In theory, this thing was portable. If you were a body builder. The case was steel, and the whole beast was about 15 to 20 kilograms.

There was a time when that thing was state of the art. Wasn't a long time, but it existed.

I have to admit that the job was at a time when it was state of the art.

I have worked as a lead developer for a major print shop with about 100 employees. The entire order workflow for all branches was shoehorned into one order management system that was initially hacked together for one or two users. It was built on a then already ancient OpenERP system and it had a PHP and smarty frontend for the actual order management. All was hosted on one old debian box which was a VM on a Windows server.

At some point in time, MT decided to slap a web shop onto this system, which was part of the main code base.

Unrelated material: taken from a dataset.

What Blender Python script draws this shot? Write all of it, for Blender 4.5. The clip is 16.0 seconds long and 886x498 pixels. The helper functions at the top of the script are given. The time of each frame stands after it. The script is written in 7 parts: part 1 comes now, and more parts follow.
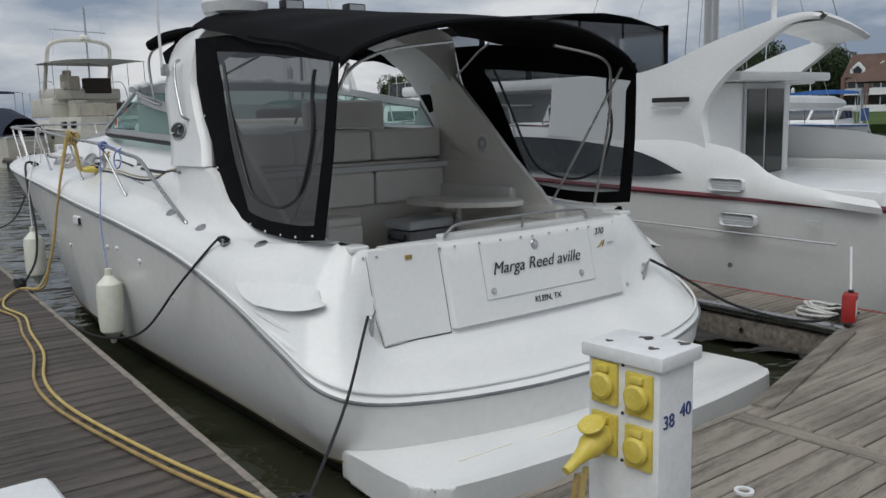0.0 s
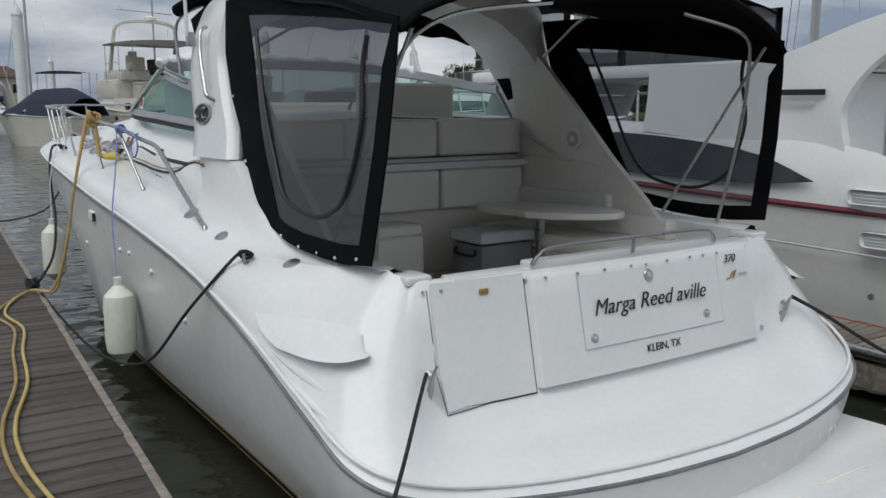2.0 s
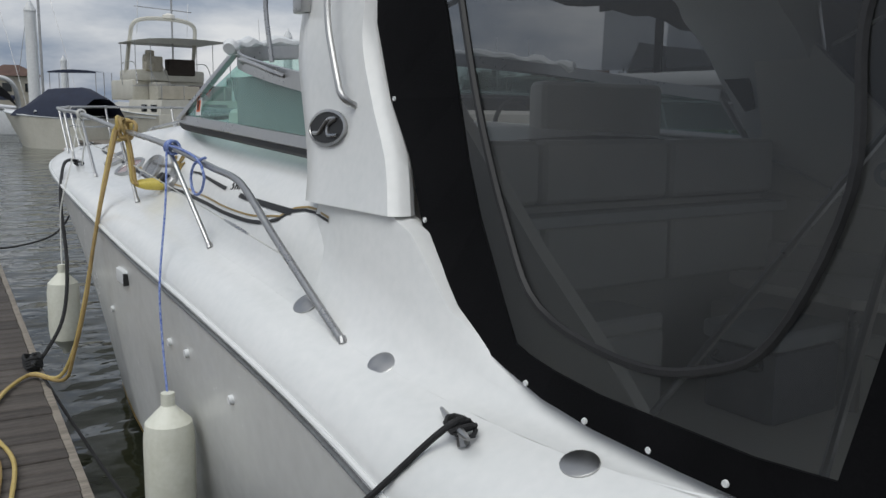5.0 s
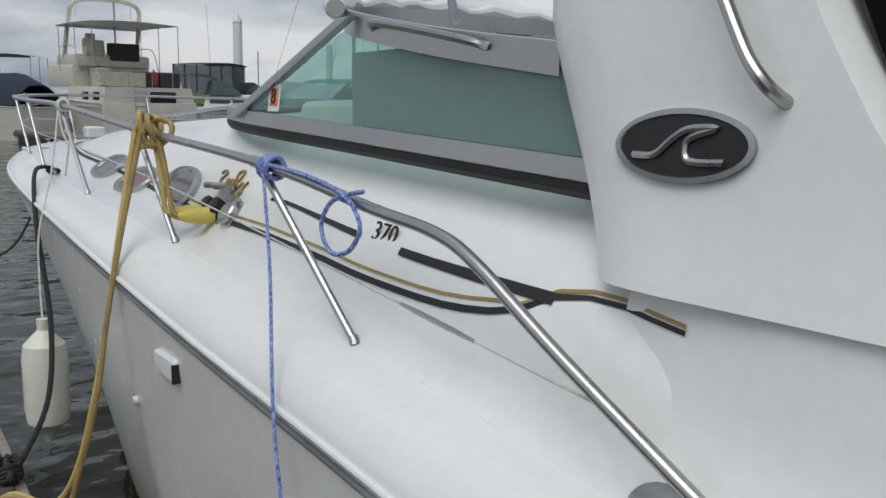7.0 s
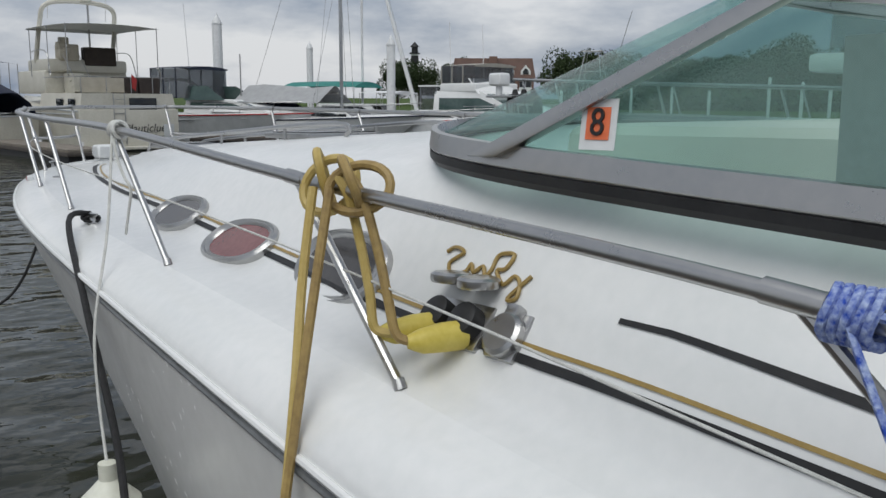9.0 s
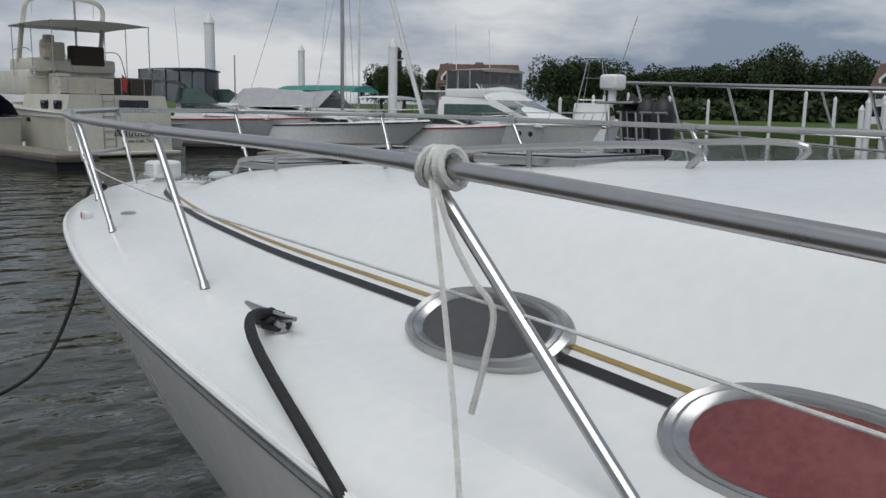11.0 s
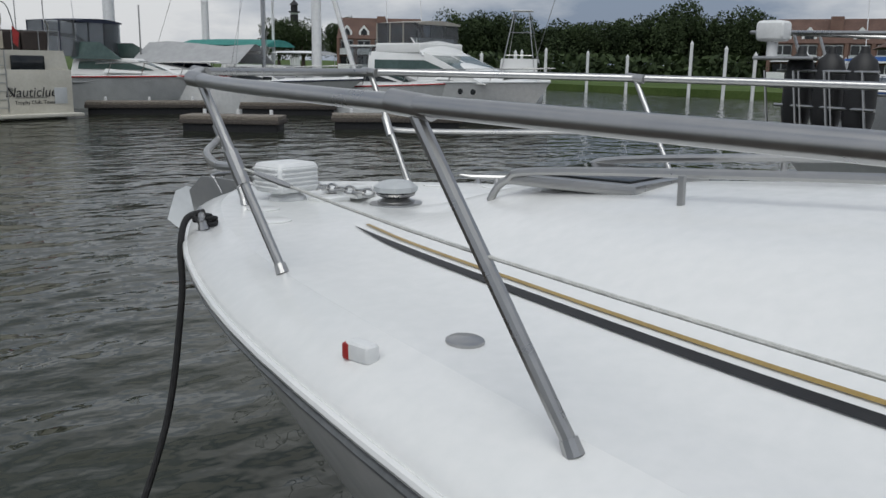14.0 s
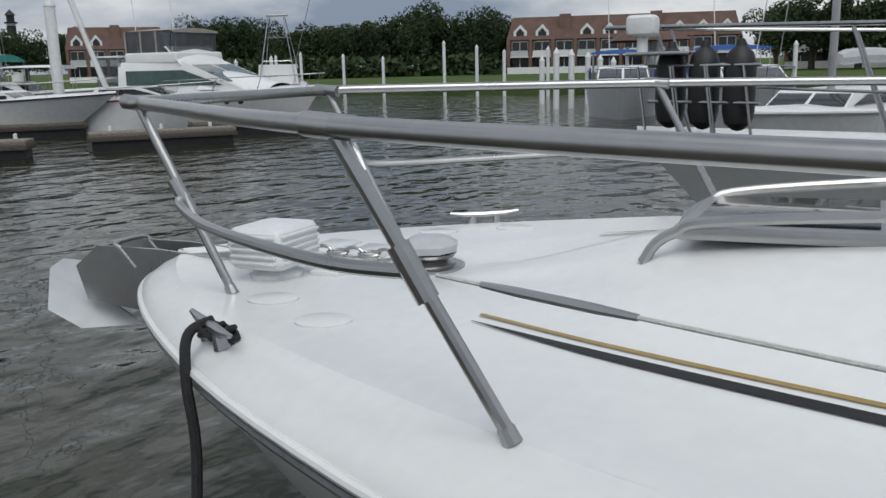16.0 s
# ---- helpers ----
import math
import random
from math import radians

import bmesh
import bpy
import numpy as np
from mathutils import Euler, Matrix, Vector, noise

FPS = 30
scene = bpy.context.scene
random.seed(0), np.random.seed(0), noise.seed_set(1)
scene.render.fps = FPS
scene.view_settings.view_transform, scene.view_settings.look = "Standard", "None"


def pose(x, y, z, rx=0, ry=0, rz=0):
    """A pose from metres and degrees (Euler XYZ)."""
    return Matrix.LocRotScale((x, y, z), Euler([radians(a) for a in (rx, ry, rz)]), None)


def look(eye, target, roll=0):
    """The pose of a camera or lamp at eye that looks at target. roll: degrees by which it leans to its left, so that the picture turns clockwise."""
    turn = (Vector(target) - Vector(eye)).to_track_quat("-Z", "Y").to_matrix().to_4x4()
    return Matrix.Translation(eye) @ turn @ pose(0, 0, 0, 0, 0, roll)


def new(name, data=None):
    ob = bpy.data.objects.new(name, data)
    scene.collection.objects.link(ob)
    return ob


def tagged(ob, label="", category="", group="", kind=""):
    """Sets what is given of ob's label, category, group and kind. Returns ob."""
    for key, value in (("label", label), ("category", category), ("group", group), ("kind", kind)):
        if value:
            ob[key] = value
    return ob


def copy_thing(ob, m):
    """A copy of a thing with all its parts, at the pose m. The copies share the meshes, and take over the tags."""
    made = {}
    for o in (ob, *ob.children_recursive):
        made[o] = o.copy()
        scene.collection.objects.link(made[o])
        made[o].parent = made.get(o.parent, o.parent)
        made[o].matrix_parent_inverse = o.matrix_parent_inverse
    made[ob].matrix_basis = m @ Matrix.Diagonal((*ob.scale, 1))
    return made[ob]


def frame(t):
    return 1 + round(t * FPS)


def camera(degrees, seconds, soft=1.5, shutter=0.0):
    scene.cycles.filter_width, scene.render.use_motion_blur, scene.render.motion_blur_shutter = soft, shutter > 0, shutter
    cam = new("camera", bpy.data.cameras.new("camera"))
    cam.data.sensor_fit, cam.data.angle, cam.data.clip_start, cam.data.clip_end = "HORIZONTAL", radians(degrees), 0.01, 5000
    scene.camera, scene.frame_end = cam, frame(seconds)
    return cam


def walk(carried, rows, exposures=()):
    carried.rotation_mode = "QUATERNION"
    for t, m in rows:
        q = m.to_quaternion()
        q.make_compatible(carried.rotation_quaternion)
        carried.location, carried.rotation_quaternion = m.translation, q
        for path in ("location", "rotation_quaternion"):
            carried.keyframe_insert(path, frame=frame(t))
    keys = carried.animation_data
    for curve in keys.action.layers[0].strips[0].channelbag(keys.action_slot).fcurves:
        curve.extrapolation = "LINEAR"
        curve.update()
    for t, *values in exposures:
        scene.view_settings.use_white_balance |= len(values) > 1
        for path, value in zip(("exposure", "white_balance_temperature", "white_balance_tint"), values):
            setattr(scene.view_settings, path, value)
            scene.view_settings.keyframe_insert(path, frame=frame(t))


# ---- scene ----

User data were saved into the same database with plain text passwords. That was convenient for the support people: if somebody forgot their password, you could call support and they would read you your password over the phone.

Another thing that made my hair raise in fear, was that for every single order, any working file was retained indefinitely, even in the light of the then-looming GDPR laws. This amounted of terabytes of data, much of it very private.

I worked at the main branch. When a person walked in, there was a desktop computer at the counter. No password protection, an order management screen open by default. People could just walk in and start viewing orders at will. I am not sure whether they did, but we did push MT to at least have manadatory password protection on their PCs.

My coworkers and I have to remap the network drives to our office wide file systems 2-3 times a day to access the files. This is the main file storage(some teams have moved some stuff to google drive but that doesn’t work for sensitive info).

I know it's a bit of a silly example, but in the public school in Korea where I taught for a while, teachers would write their Windows passwords on post-its and stick them to the monitors. Haha!

I can vouch for this. My coworker has his password post it noted to his monitor now

The IT guy wasn't really an IT guy.

A non profit where the Executive director is the only IT person (she's not tech savvy at all). It's horrific.

Given the way it works, no one who knows better can easily donate time to a charity. It's a paperwork and taxation mess to do a good thing.

Office Depot. They are still using IBM machines from the 90s with receipt printers the size of a shoebox.

The recent Falcon cock up?

I actually disagree. I only know a little of Crowdstrike internals but they're a company that is trying to do the whole DevOps/agile bullshit the right way. Unfortunately they've undermined the practice for the rest of us working for dinosaurs trying to catch up.

Crowdstrike's problem wasn't a quality escape; that'll always happen eventually. Their problem was with their rollout processes.

There shouldn't have been a circumstance where the same code got delivered worldwide in the course of a day. If you were sane you'd canary it at first and exponentially increase rollout from thereon. Any initial error should have meant a halt in further deployments.

Canary isn't the only way to solve it, by the way. Just an easy fix in this case.

Unfortunately what is likely to happen is that they'll find the poor engineer that made the commit that led to this and fire them as a scapegoat, instead of inspecting the culture and processes that allowed it to happen and fixing those.

People fuck up and make mistakes. If you don't expect that in your business you're doing it wrong. This is not to say you shouldn't trust people; if they work at your company you should assume they are competent and have good intent. The guard rails are there to prevent mistakes, not bad/incompetent actors. It just so happens they often catch the latter.

IBM

/thread

One of my friends quit IBM not too long ago. From the stories he's told me, it sounded like almost everyone there spends all of their time and energy blamimg others for failed projects and unhappy clients.

Exactly this. I don't know anyone in the IT industry that would willingly buy IBM. They're either locked in due to legacy reasons or government projects where most of them are incompetent.

Thankfully it's changing, but slowly.